Though Daddy’s transcription of Mother’s recipes is complete and accurate, he did not include the notes on the end paper of the notebook (right). Her fires always glittered and sparkled, green and blue and orange and violet, emerald, yellow, purple and red. With the intoxicating resinous fragrance of the evergreen tree (kept fresh for weeks with her “Christmas Tree Preserve” 5 gm citric acid, 6 gm malic acid, and 15 gm CaCO3) and her dramatic fires, our living room during the holidays was magical. Here are her notes for making pine cones, yule logs and colored fires. Some of these chemicals are readily available today, and there are myriad sites online about substances to burn safely for colored fires. But Mother never had to worry: she simply gave Daddy the list to bring home from the plant.  I must add that I have no idea where you would find a wooden bucket* these days!

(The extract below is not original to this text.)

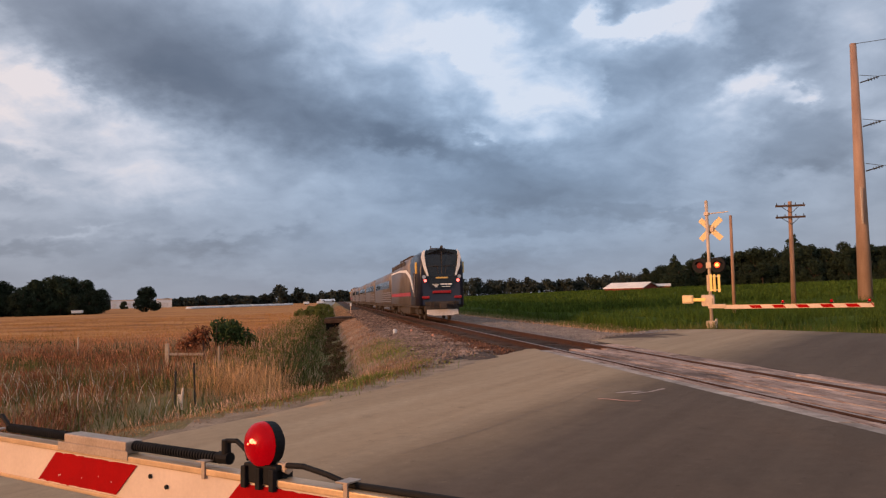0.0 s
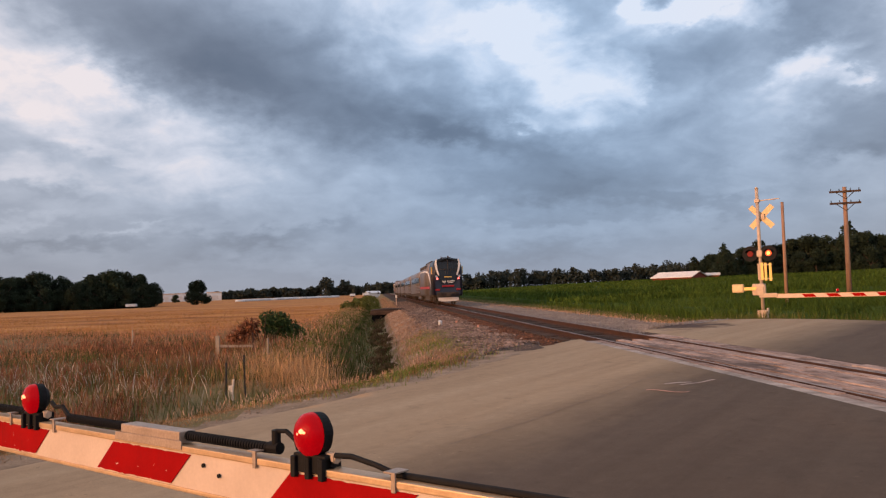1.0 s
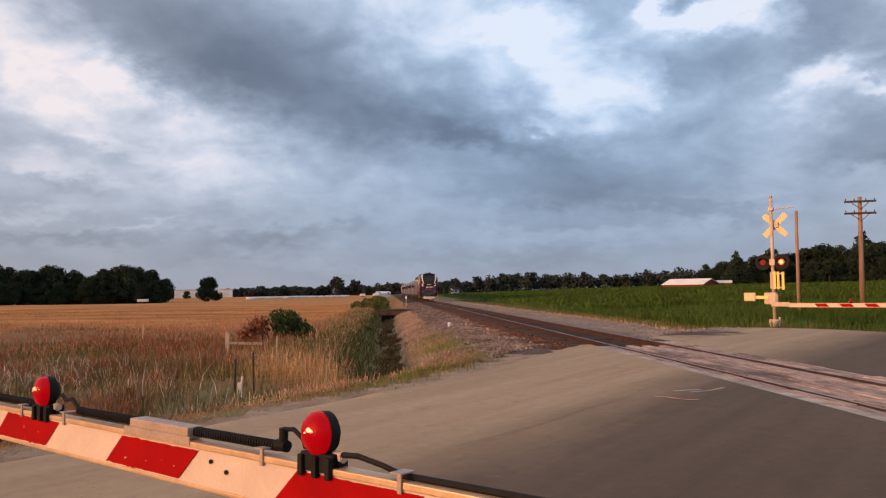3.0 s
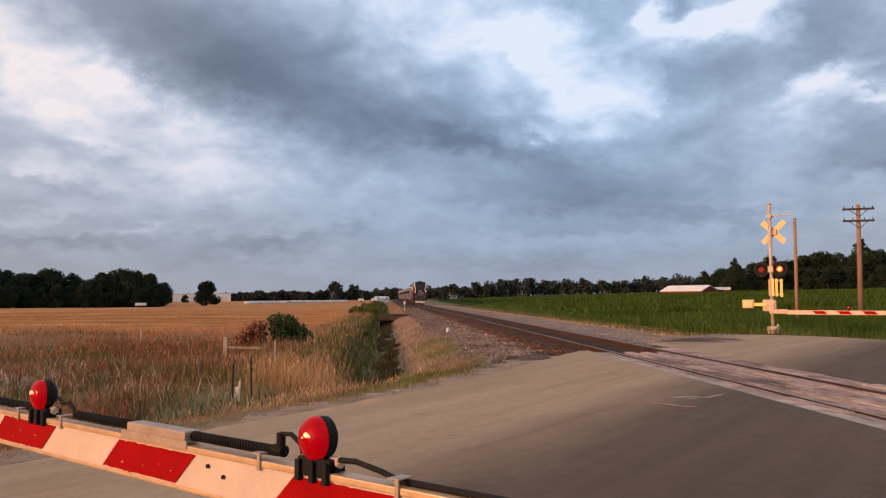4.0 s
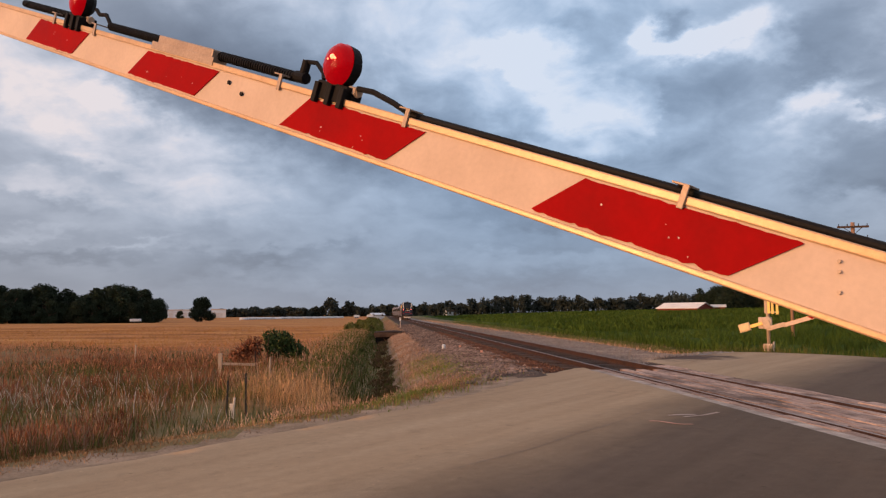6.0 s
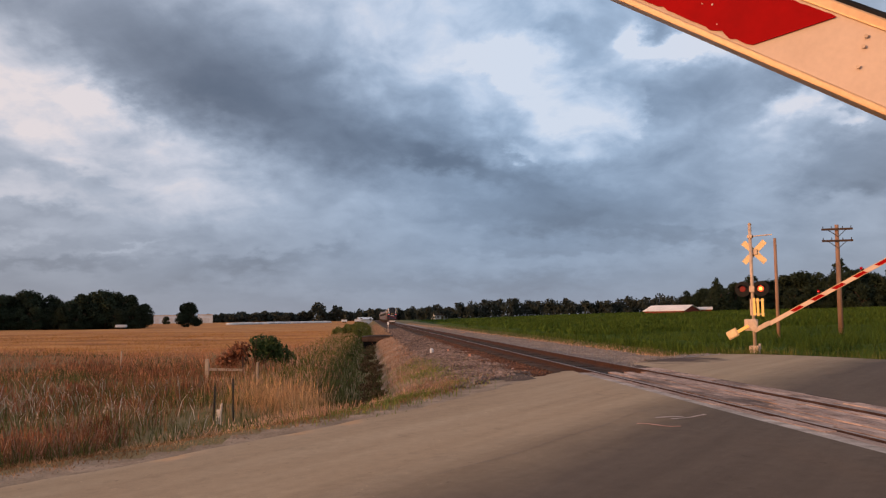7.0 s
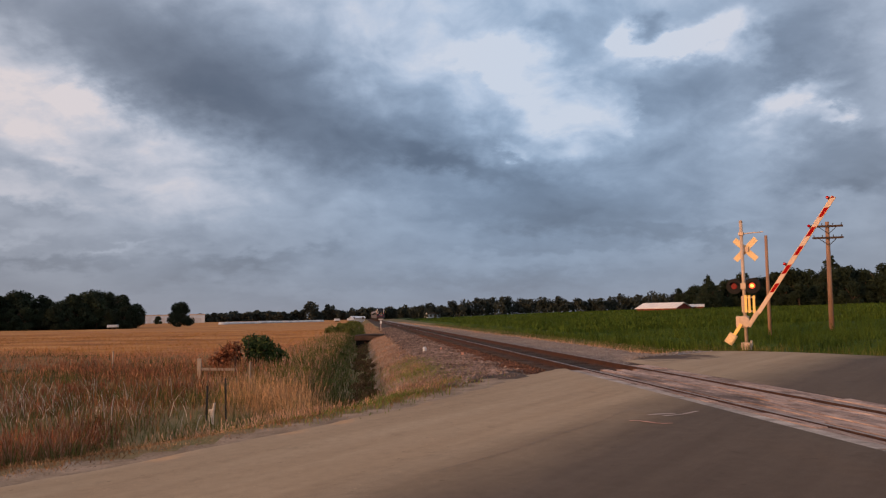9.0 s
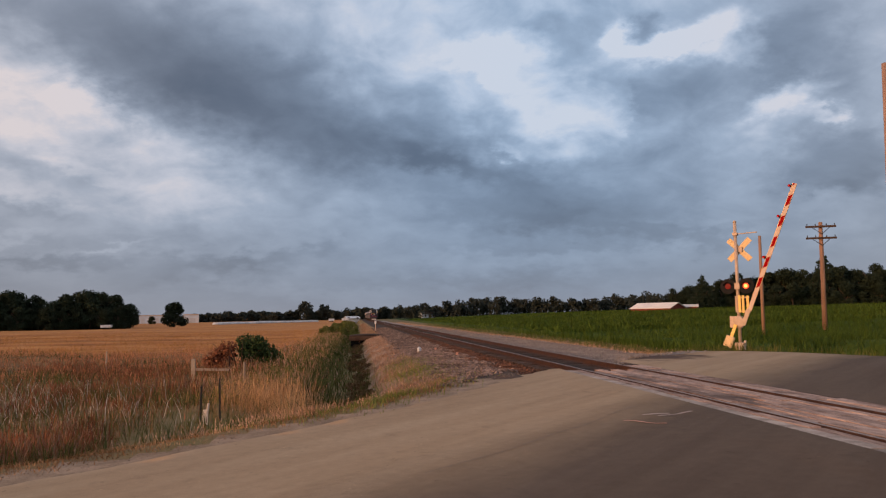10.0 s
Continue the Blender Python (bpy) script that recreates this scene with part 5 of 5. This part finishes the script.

Pine Cones: Use crockery or wooden bucket*. [Wear] gloves. About 1/2 # (pound) [to] 1/2 gallon H2O. Soak cones thoroughly. Drain well & dry on newspapers.

Potassium chlorate — violet

Strontium nitrate — red

Potassium nitrate (or salt) — yellow

Copper nitrate — emerald

Lithium chloride — purple

Borax — green

CaCl3 [Calcium chloride] — orange

Copper sulfate — blue

Yule log — paint small size log with a solution of 2 parts chemicals to 5 parts shellac. Let dry 48 hours.

Colored fire — mix chemical and shellac with sawdust.

I am not nostalgic, but I must say that having scientists as parents was always interesting! Happy Holidays to you all!